Requirements: Leave out the pictures and repeat everything else in the records exactly.

Entries:
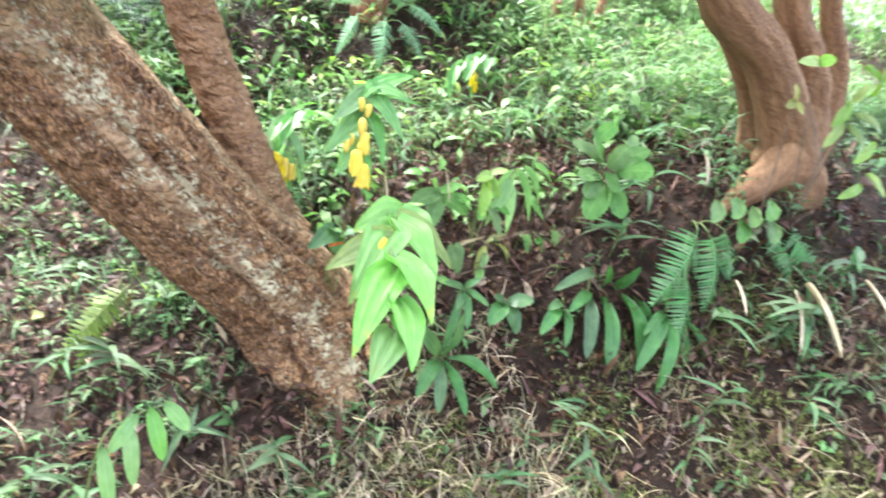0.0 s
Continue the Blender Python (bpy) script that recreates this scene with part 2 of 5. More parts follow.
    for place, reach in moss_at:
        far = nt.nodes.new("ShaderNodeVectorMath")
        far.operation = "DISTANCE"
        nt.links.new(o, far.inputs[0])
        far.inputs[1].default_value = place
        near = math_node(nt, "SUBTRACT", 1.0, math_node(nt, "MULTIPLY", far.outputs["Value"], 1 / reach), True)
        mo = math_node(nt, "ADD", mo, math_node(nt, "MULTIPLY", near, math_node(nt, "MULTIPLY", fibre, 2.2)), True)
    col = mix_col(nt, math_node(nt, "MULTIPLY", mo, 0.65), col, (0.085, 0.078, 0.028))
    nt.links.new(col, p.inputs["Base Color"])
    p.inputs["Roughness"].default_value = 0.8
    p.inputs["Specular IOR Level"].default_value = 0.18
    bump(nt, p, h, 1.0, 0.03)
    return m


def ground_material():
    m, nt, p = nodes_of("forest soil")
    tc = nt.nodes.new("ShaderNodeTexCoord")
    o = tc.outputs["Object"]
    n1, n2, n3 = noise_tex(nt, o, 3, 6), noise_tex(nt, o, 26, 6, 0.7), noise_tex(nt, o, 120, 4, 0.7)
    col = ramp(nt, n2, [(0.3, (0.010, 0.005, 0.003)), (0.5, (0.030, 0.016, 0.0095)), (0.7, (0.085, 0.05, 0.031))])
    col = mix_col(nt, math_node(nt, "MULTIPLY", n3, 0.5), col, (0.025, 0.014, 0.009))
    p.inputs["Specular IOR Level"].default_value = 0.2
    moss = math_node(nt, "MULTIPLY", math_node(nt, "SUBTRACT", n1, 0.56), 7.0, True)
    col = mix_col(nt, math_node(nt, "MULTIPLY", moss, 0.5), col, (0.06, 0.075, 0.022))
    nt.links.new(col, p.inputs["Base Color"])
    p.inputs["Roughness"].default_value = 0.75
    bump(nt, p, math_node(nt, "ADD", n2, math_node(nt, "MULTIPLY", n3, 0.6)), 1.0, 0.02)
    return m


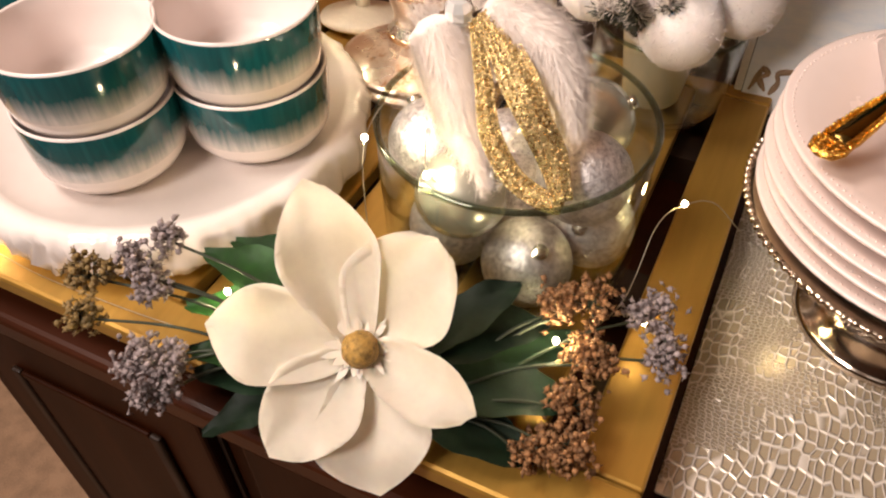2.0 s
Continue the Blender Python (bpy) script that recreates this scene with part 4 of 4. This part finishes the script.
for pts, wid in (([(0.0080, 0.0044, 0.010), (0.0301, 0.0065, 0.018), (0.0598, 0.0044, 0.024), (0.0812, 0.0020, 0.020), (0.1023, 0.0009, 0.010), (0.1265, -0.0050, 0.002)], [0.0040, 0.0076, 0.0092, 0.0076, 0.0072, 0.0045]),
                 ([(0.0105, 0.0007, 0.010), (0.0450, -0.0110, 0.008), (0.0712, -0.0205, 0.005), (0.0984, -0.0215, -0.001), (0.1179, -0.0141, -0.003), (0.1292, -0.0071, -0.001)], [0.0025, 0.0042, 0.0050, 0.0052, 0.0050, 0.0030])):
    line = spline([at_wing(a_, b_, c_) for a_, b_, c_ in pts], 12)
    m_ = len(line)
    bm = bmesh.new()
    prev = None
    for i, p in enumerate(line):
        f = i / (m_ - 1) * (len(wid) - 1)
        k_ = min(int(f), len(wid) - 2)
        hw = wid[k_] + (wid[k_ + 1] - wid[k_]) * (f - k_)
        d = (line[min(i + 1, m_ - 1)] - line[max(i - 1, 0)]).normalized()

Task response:
0.0 s
Continue the Blender Python (bpy) script that recreates this scene with part 2 of 5. More parts follow.
    for place, reach in moss_at:
        far = nt.nodes.new("ShaderNodeVectorMath")
        far.operation = "DISTANCE"
        nt.links.new(o, far.inputs[0])
        far.inputs[1].default_value = place
        near = math_node(nt, "SUBTRACT", 1.0, math_node(nt, "MULTIPLY", far.outputs["Value"], 1 / reach), True)
        mo = math_node(nt, "ADD", mo, math_node(nt, "MULTIPLY", near, math_node(nt, "MULTIPLY", fibre, 2.2)), True)
    col = mix_col(nt, math_node(nt, "MULTIPLY", mo, 0.65), col, (0.085, 0.078, 0.028))
    nt.links.new(col, p.inputs["Base Color"])
    p.inputs["Roughness"].default_value = 0.8
    p.inputs["Specular IOR Level"].default_value = 0.18
    bump(nt, p, h, 1.0, 0.03)
    return m


def ground_material():
    m, nt, p = nodes_of("forest soil")
    tc = nt.nodes.new("ShaderNodeTexCoord")
    o = tc.outputs["Object"]
    n1, n2, n3 = noise_tex(nt, o, 3, 6), noise_tex(nt, o, 26, 6, 0.7), noise_tex(nt, o, 120, 4, 0.7)
    col = ramp(nt, n2, [(0.3, (0.010, 0.005, 0.003)), (0.5, (0.030, 0.016, 0.0095)), (0.7, (0.085, 0.05, 0.031))])
    col = mix_col(nt, math_node(nt, "MULTIPLY", n3, 0.5), col, (0.025, 0.014, 0.009))
    p.inputs["Specular IOR Level"].default_value = 0.2
    moss = math_node(nt, "MULTIPLY", math_node(nt, "SUBTRACT", n1, 0.56), 7.0, True)
    col = mix_col(nt, math_node(nt, "MULTIPLY", moss, 0.5), col, (0.06, 0.075, 0.022))
    nt.links.new(col, p.inputs["Base Color"])
    p.inputs["Roughness"].default_value = 0.75
    bump(nt, p, math_node(nt, "ADD", n2, math_node(nt, "MULTIPLY", n3, 0.6)), 1.0, 0.02)
    return m


2.0 s
Continue the Blender Python (bpy) script that recreates this scene with part 4 of 4. This part finishes the script.
for pts, wid in (([(0.0080, 0.0044, 0.010), (0.0301, 0.0065, 0.018), (0.0598, 0.0044, 0.024), (0.0812, 0.0020, 0.020), (0.1023, 0.0009, 0.010), (0.1265, -0.0050, 0.002)], [0.0040, 0.0076, 0.0092, 0.0076, 0.0072, 0.0045]),
                 ([(0.0105, 0.0007, 0.010), (0.0450, -0.0110, 0.008), (0.0712, -0.0205, 0.005), (0.0984, -0.0215, -0.001), (0.1179, -0.0141, -0.003), (0.1292, -0.0071, -0.001)], [0.0025, 0.0042, 0.0050, 0.0052, 0.0050, 0.0030])):
    line = spline([at_wing(a_, b_, c_) for a_, b_, c_ in pts], 12)
    m_ = len(line)
    bm = bmesh.new()
    prev = None
    for i, p in enumerate(line):
        f = i / (m_ - 1) * (len(wid) - 1)
        k_ = min(int(f), len(wid) - 2)
        hw = wid[k_] + (wid[k_ + 1] - wid[k_]) * (f - k_)
        d = (line[min(i + 1, m_ - 1)] - line[max(i - 1, 0)]).normalized()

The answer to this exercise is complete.